Another area to focus on is how you cut out the template. First use small sharp scissors. Choose the appropriate size scissors for the job at hand. And then, again, cut in long smooth cuts rather than sawing your way through the template. Lastly, if you have an area with a "dip", cut from one side of the "dip".

And then come back from the other side to complete the cut. 

This gives you a much cleaner cut than if you try to clip in that dip and then pivot. 

In this block, the stems and leaves are similar to past blocks. The base of the tulip has two semi-circular sections peeking out from behind the center of the tulip. I traced this shape on my CutRite Heavy Duty Freezer Paper as it appears on the template. I pressed this shape to the wrong side of my fabric and cut out leaving a scant 1/4" seam allowance. When painting the seam allowances with starch, I left the bottom section unturned and raw. The bottom section will be covered by the body of the tulip, so it does not need to be finished.
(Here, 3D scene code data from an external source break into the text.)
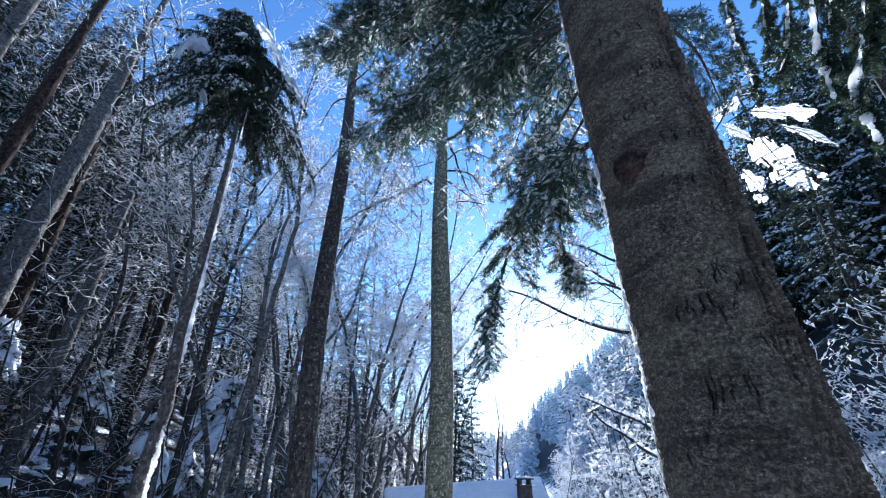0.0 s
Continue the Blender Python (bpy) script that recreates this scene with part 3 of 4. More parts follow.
def fir_bough(name, parent, path, radius, fan, seed, hang=0.25, density=1.0, snow=0.012, keep=0.5, needle=(0.03, 0.0052), step=0.0062, ridge=0.0, load=0.8, leaf=None):
    """A fir bough close to the eye: stem, flat sprays of twigs, needles in combs, snow."""
    rng = np.random.default_rng(seed)
    pts = bend(path, 26)
    ln = np.linalg.norm(np.diff(pts, axis=0), axis=1).sum()
    rad = radius * (1 - 0.85 * np.linspace(0, 1, len(pts)))
    h = Heap()
    tube(h, pts, rad, 8, 0.06, rng)
    t0, t1 = [], []
    k = int(ln / 0.05 * density)
    for j in range(k):
        u = 0.16 + 0.84 * (j + rng.random()) / k
        s = u * (len(pts) - 1)
        i = min(int(s), len(pts) - 2)
        p = pts[i] + (pts[i + 1] - pts[i]) * (s - i)
        d = unit(pts[i + 1] - pts[i])
        sd = np.cross(d, [0, 0, 1.0])
        if np.linalg.norm(sd) < 0.5:
            sd = sd + rng.standard_normal(3) * np.array([0.7, 0.7, 0.1])
        sd = sd / max(np.linalg.norm(sd), 0.2)
        sg = 1 if j % 2 else -1
        w = d * (0.55 + 0.3 * rng.random()) + sd * sg * 0.8 + np.array([0, 0, -hang * (0.5 + rng.random())]) + rng.standard_normal(3) * 0.12
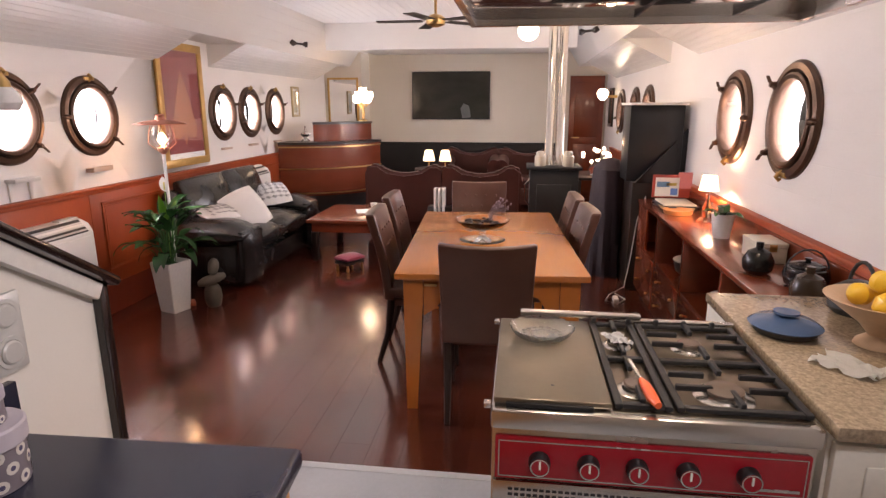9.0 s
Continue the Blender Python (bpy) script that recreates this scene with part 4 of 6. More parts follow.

Be sure that you are leaving a small seam allowance to wrap around the shape. If your seam allowance is small and neatly cut, it's easier to get a smooth wrap without any folds. If you do get a fold, simply pull that area away from the template, add a touch of starch and press again. Go slow and paint and press a small section at a time. Once you have finished a shape, give it another press with your iron and when it has cooled, pop out the CutRite Heavy Duty Freezer Paper or your layered regular freezer paper. Do not leave the paper in the applique.  

 

As you prepare the body of the tulip, you will need to clip in the "V" sections where the petals flare. Clip into the seam allowance, close to the line for turning under. When you applique sharp corners, take several small stitches in these areas to secure and keep it from fraying. You may want to add a small dab of fray check in any point or sharp corner. I like to paint this area with my starch first and press it in place. Then I go back to a long smooth area of the shape and start painting and folding. 

The small oval sections that are layered on top of the tulip are a bit fussy, but Oh So Cute when layered on top of the body of the tulip!

Take your time and gently turn the curve with your needle or fold over if you are using the starch method. Again, I would recommend leaving a very small seam allowance around the small curves on both ends of the ovals. I found it easier to paint and press the curved ends first and then went back to the long straight edges.

 

 

Once you have all your pieces prepped, begin with the pieces that are on the bottom (underneath other pieces) and baste using your favorite method. I like to use Roxanne's Glue Baste-It or even white Elmers school glue. When I began quilting, years before glue basting, we used small applique pins. Applique pins work because they are small enough to hold without causing injury. But I found the glue baste-it or even thread basting holds the shape in place better and my hands aren't pricked with the pins. 

Of course, match your applique thread to your applique shape! Take your time and enjoy the process!